● What the task requires
Return the listing below exactly, with the pictures dropped.
— Start of Available data —
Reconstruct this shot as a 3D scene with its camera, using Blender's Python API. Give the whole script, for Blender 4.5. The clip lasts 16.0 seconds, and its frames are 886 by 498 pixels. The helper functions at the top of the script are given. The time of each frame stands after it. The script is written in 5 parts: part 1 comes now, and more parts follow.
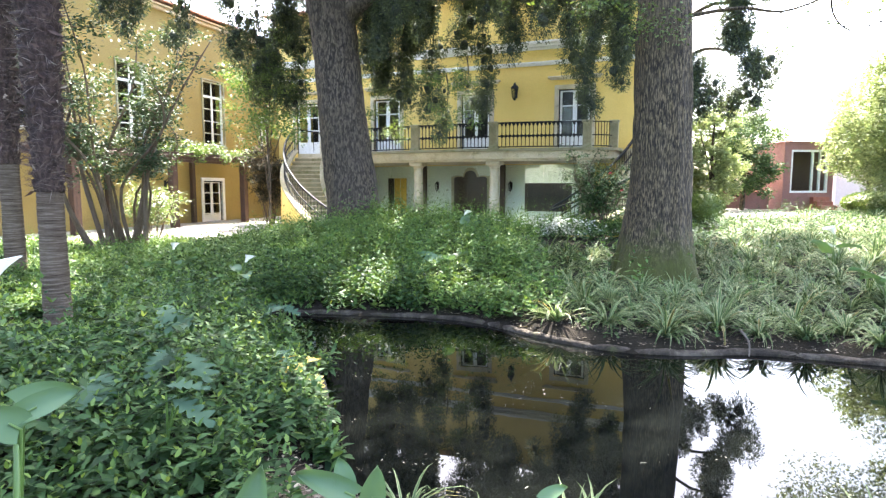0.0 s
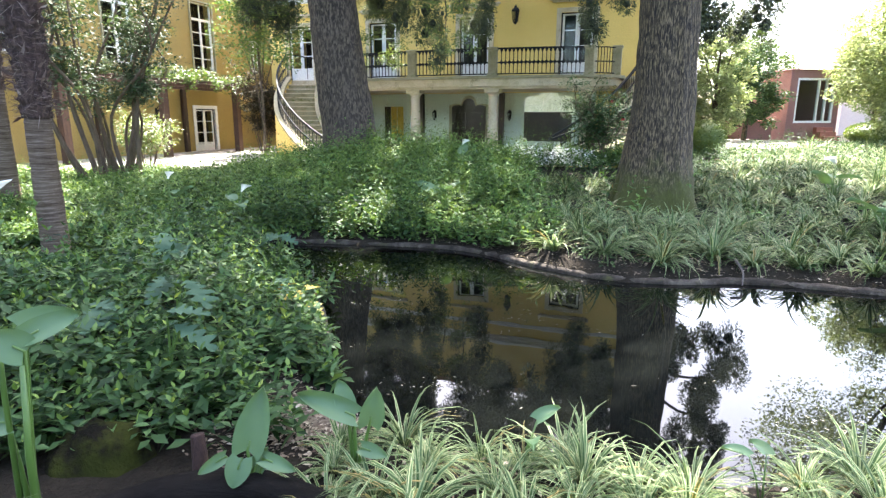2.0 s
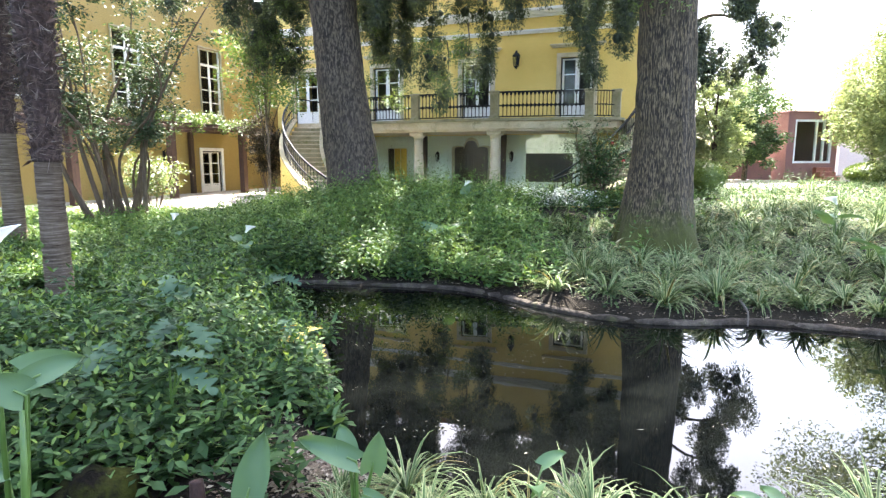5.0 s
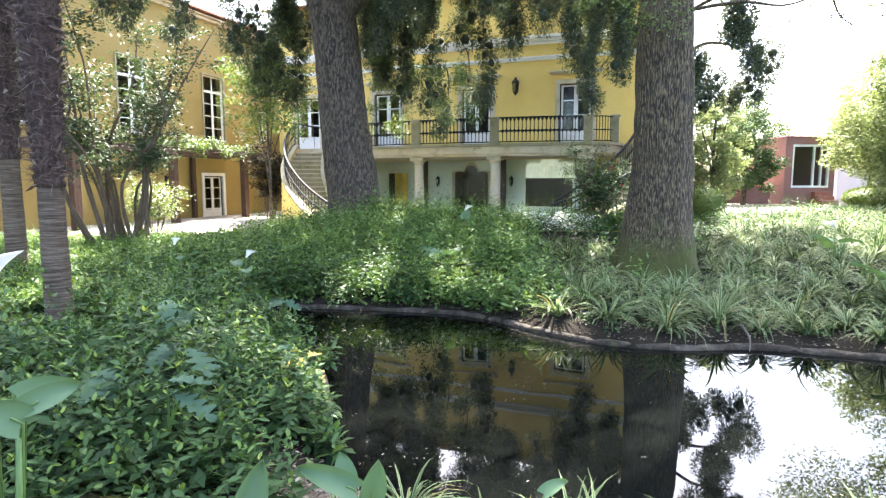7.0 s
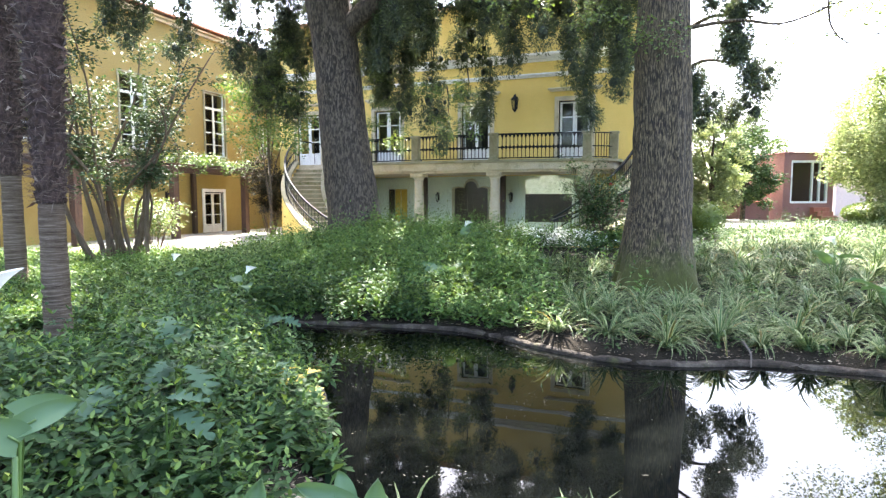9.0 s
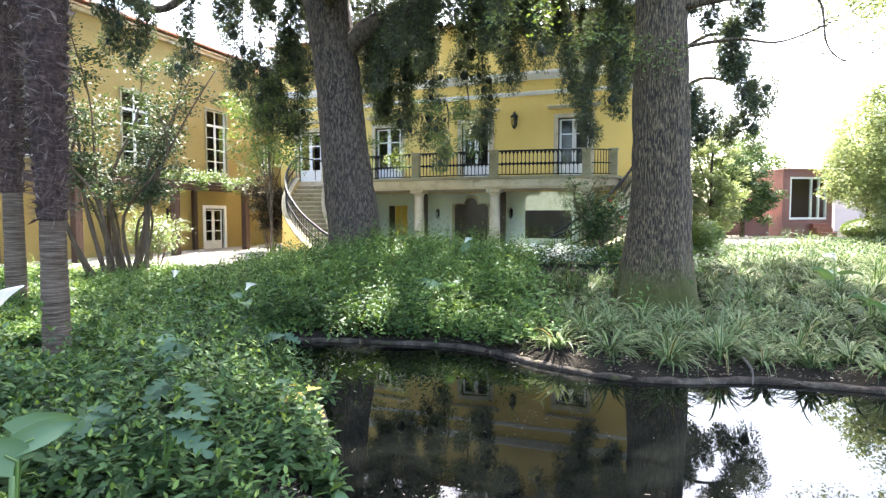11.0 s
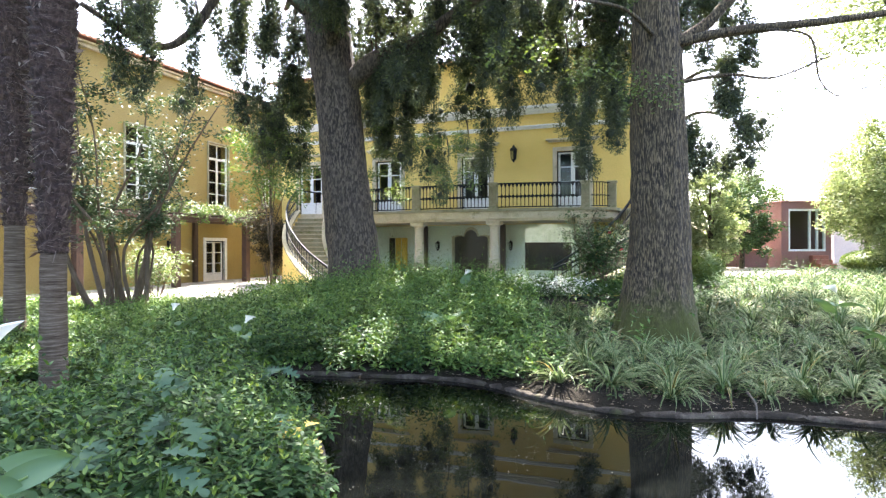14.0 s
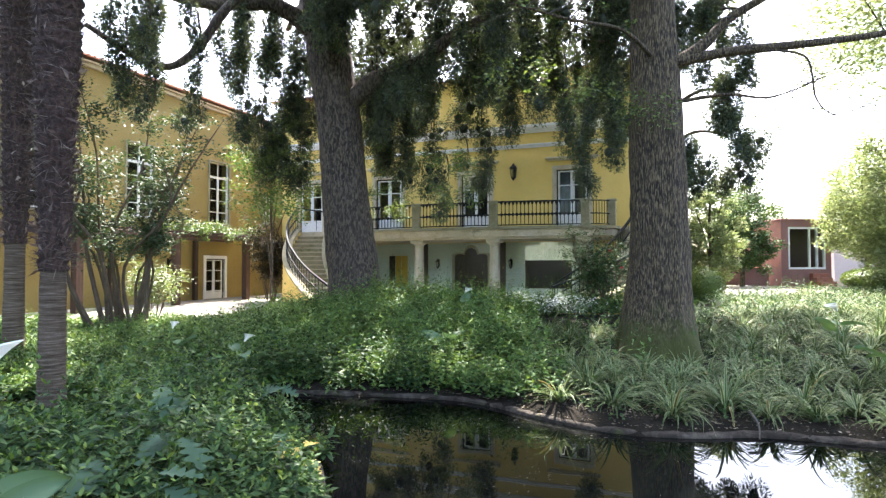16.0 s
— End of Available data —
● Full response
Reconstruct this shot as a 3D scene with its camera, using Blender's Python API. Give the whole script, for Blender 4.5. The clip lasts 16.0 seconds, and its frames are 886 by 498 pixels. The helper functions at the top of the script are given. The time of each frame stands after it. The script is written in 5 parts: part 1 comes now, and more parts follow.
0.0 s
2.0 s
5.0 s
7.0 s
9.0 s
11.0 s
14.0 s
16.0 s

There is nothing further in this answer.